Administrative controls are the next tier of the hierarchy controls and can be directly related to the “operate” part of the life cycle. The least effective, according to the hierarchy of controls, is PPE. Although the use of PPE may be considered the least effective means of personal protection, its use is essential in biocontainment operations, hence the opportunity for the management of such consumables to reduce waste but maintain safety.

By implementing sustainability initiatives into the healthcare sector, Practice Greenhealth was able to help member hospitals save $68 million in 2018. Over 300 million kBTUs of energy, 146,750 tons of solid waste, and 182,370 metric tons of carbon emissions, also known as the carbon footprint, were reduced through various projects. ⁶ When the United States Department of Health and Human Services joined the United Nations Climate Change Conference in the fall of 2021, the stated goal was to reduce the carbon footprint of U.S. healthcare facilities, which accounts for 8.5% of the nation's total annual emissions. The United Nation provides 17 goals toward National Sustainable Development of which 5 can be intuitively applied to the laboratory setting. ⁸

Consumables

Hospitals face challenges in the complexity of waste in healthcare and in reducing/recycling with management options. Practice Greenhealth plays a role in developing tools and resources that can help guide healthcare workers with a baseline, goals, and strategies to be more effective in sustainable waste in terms of efficient sorting, waste prevention, robust recycling, single-use device reprocessing, etc. to reduce the cost and environmental impacts of healthcare-generated waste. ⁷ Similarly, Practice Greenhealth offers sustainability considerations with stringent consideration of safety impacts. Therefore, this is an important reference for consideration of consumables in the laboratory setting.
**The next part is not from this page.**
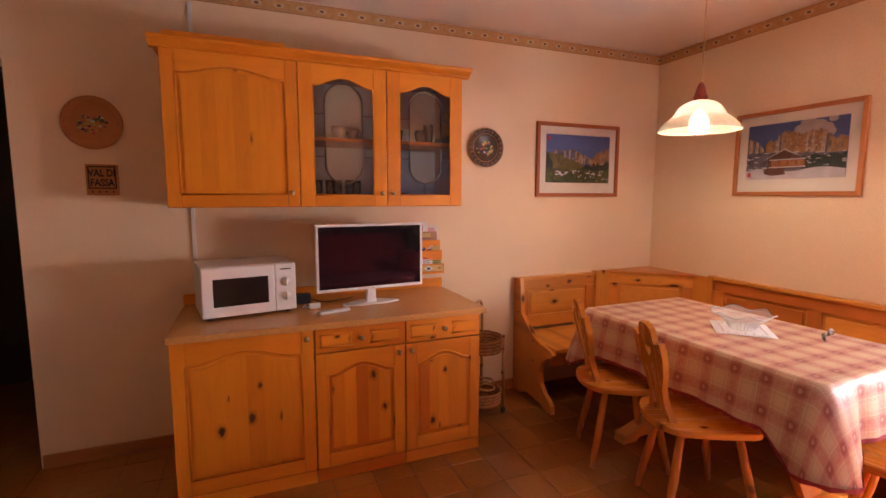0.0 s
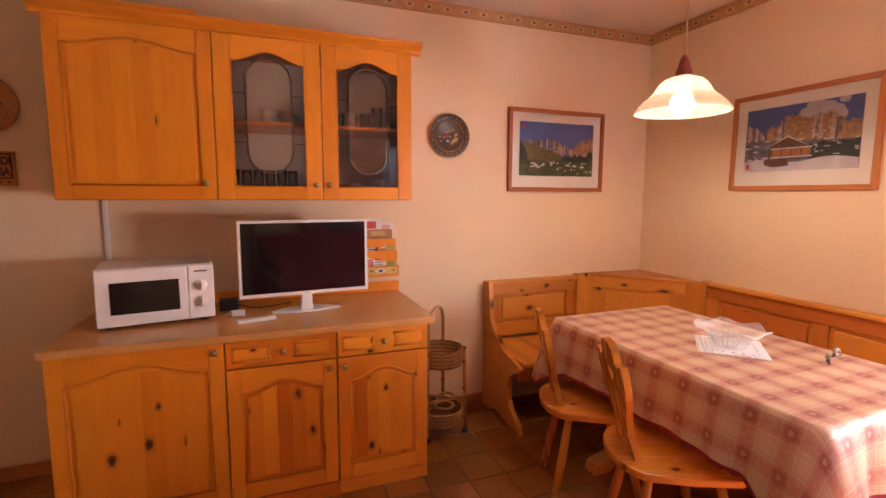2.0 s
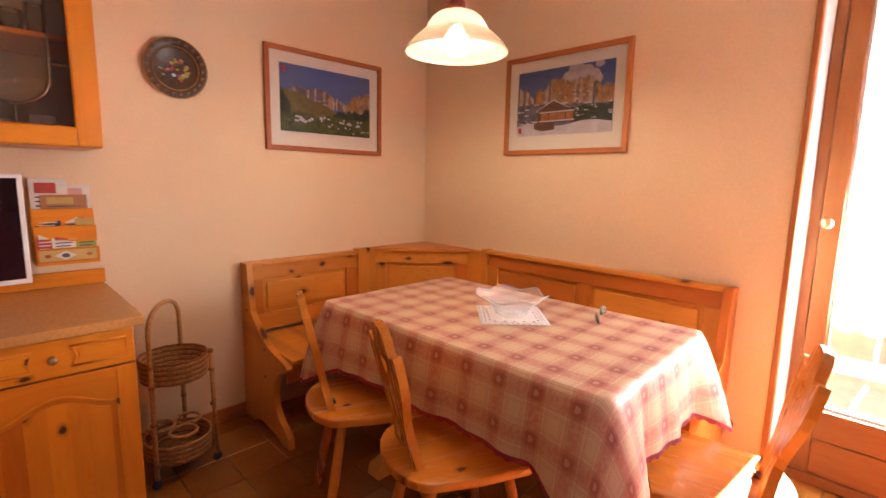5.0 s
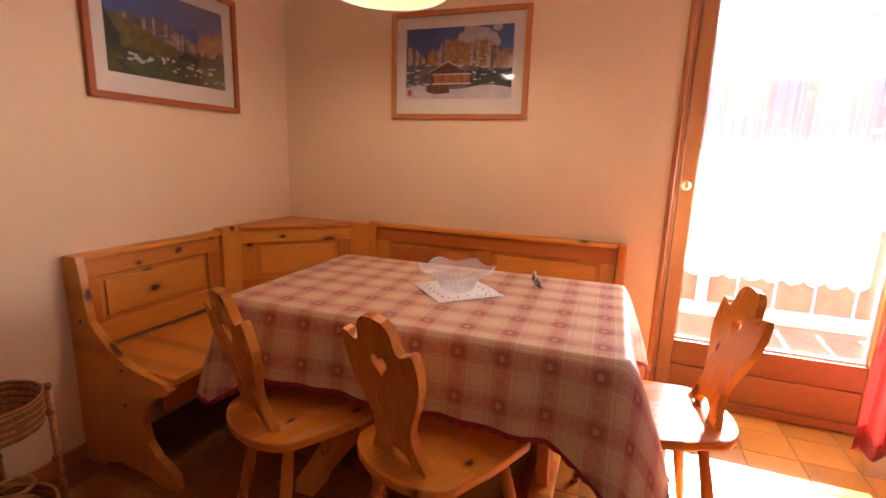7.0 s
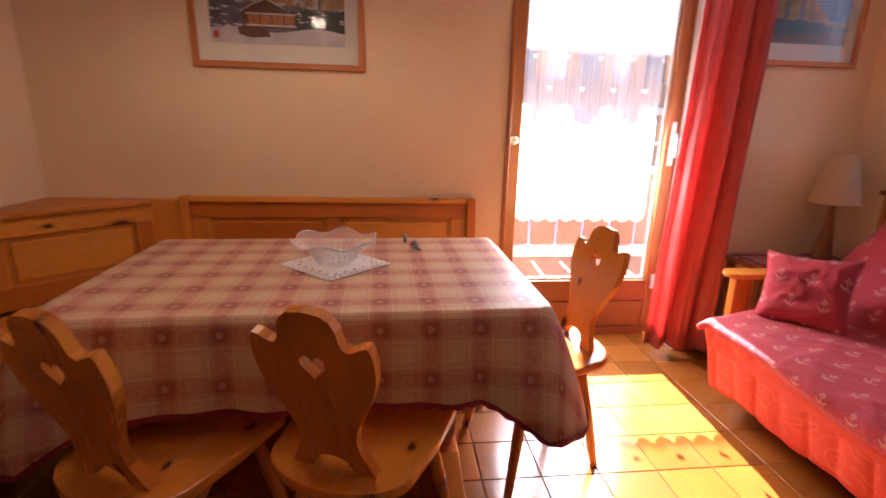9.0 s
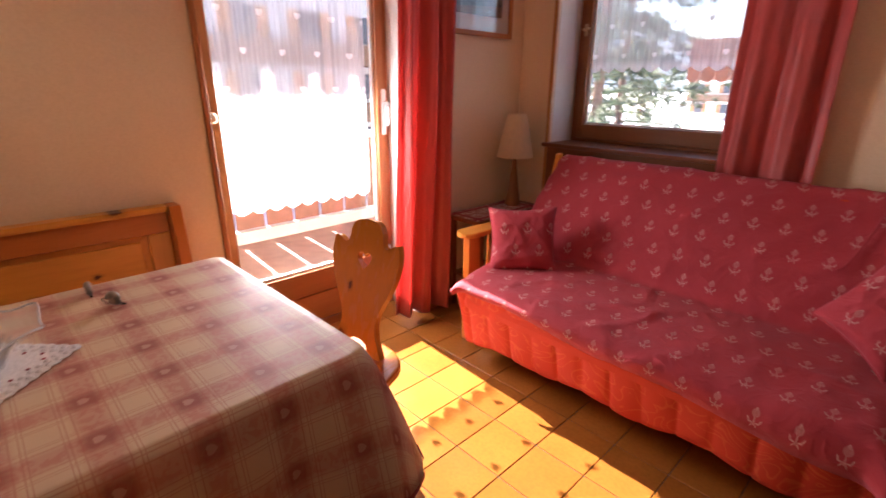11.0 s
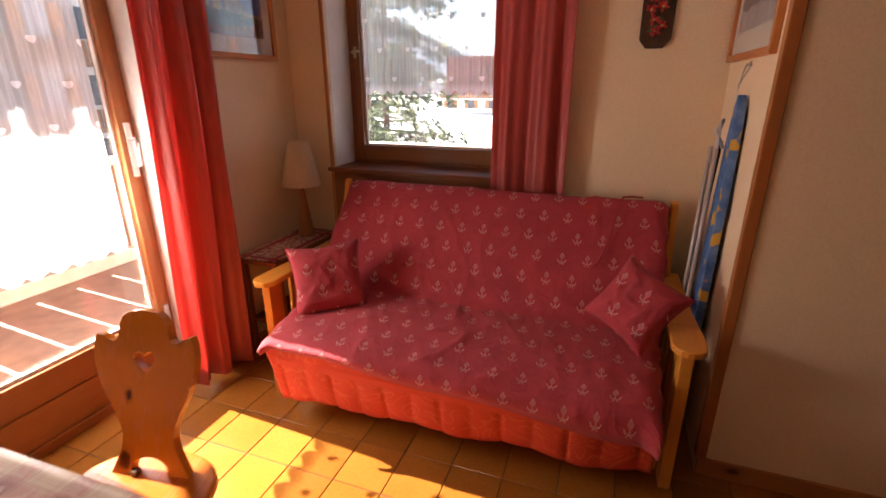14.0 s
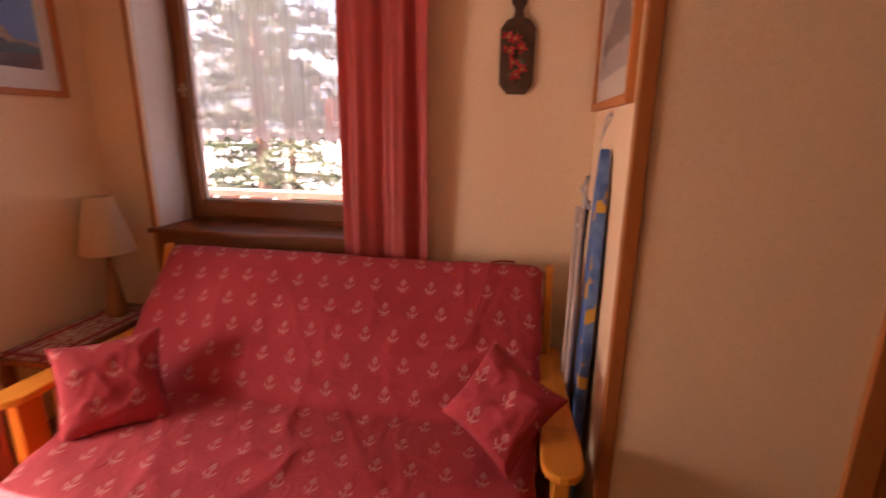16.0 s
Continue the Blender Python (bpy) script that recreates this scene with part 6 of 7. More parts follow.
basket(0.435, 0.1, 0.13, 0)
lowb = basket(0.085, 0.095, 0.13, 1)
for cx, cy in ((0.055, 0.05), (-0.055, 0.045), (0.005, -0.06)):
    part("bottle_ring", tube([(cx + 0.052 * math.cos(t), cy + 0.052 * math.sin(t), 0.2) for t in [2 * math.pi * i / 24 for i in range(24)]], 0.0075, 6, closed=True), rattan, lowb, "", True)
legs_ = [(0.142 * math.cos(radians(q)), 0.142 * math.sin(radians(q))) for q in (-140, 63, -17)]
(lx0, ly0), (lx1, ly1), (lx2, ly2) = legs_
hpts = [(lx0 * 1.03, ly0 * 1.03, 0.04), (lx0, ly0, 0.5), (lx0, ly0, 0.62)]
for k in range(13):
    u_ = 0.5 - 0.5 * math.cos(radians(15 * k))
    hpts.append((lx0 + (lx1 - lx0) * u_, ly0 + (ly1 - ly0) * u_, 0.655 + 0.105 * math.sin(radians(15 * k)) ** 0.8 if 0 < k < 12 else 0.655))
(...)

The BMBL introduces methods for both new and renovated laboratories, as well as efforts of sustainability when consumables are used. Some examples provided are donating unneeded equipment instead of sending it to the landfill (although the concept of e-waste recycling is not mentioned, this could also be considered), turning off fume hoods and autoclaves when not in use, using fewer toxic chemicals and selecting green chemistry options when feasible or eliminating chemicals altogether when possible, incorporating automatic lighting, etc. ¹

Consumables are encountered in the healthcare setting every day. Practice Greenhealth has made great strides to encourage member hospitals to reduce these types of wastes. ⁷ Table 1 showcases various types of consumables and what Practice Greenhealth recommends in terms of sustainability. Practice Greenhealth has also produced a helpful webinar that can be found on their website that includes reviews and demos based on the detailed cost of ownership with consumable/reusable goods. ⁹ Listed hereunder are consumables used in laboratories daily. Some considerations for sustainability are mentioned by the BMBL and by Practice Greenhealth.

Summary

Inherent to their main operational missions, laboratories and hospitals generate a massive amount of consumable waste and consume significant amounts of energy. The BMBL and Practice GreenHealth provide sustainable options for brand new laboratories and options for remodeling existing laboratories to better the environment in terms of excess energy and waste being used. Steps toward sustainability mentioned include reducing the excess number of consumables used, substituting toxic chemicals with green chemistry, useful efforts in engineering models for reducing the amount of electricity used and waste produced, and recycling or reusing equipment to prevent excess waste.

Sustainability options exist for reducing the environmental impact of consumables such as cardboard, plastic packaging, and single-use plastic disposable labware. This may provide a feasible economical option and will ultimately help in lowering the overall environmental impact of these important operations.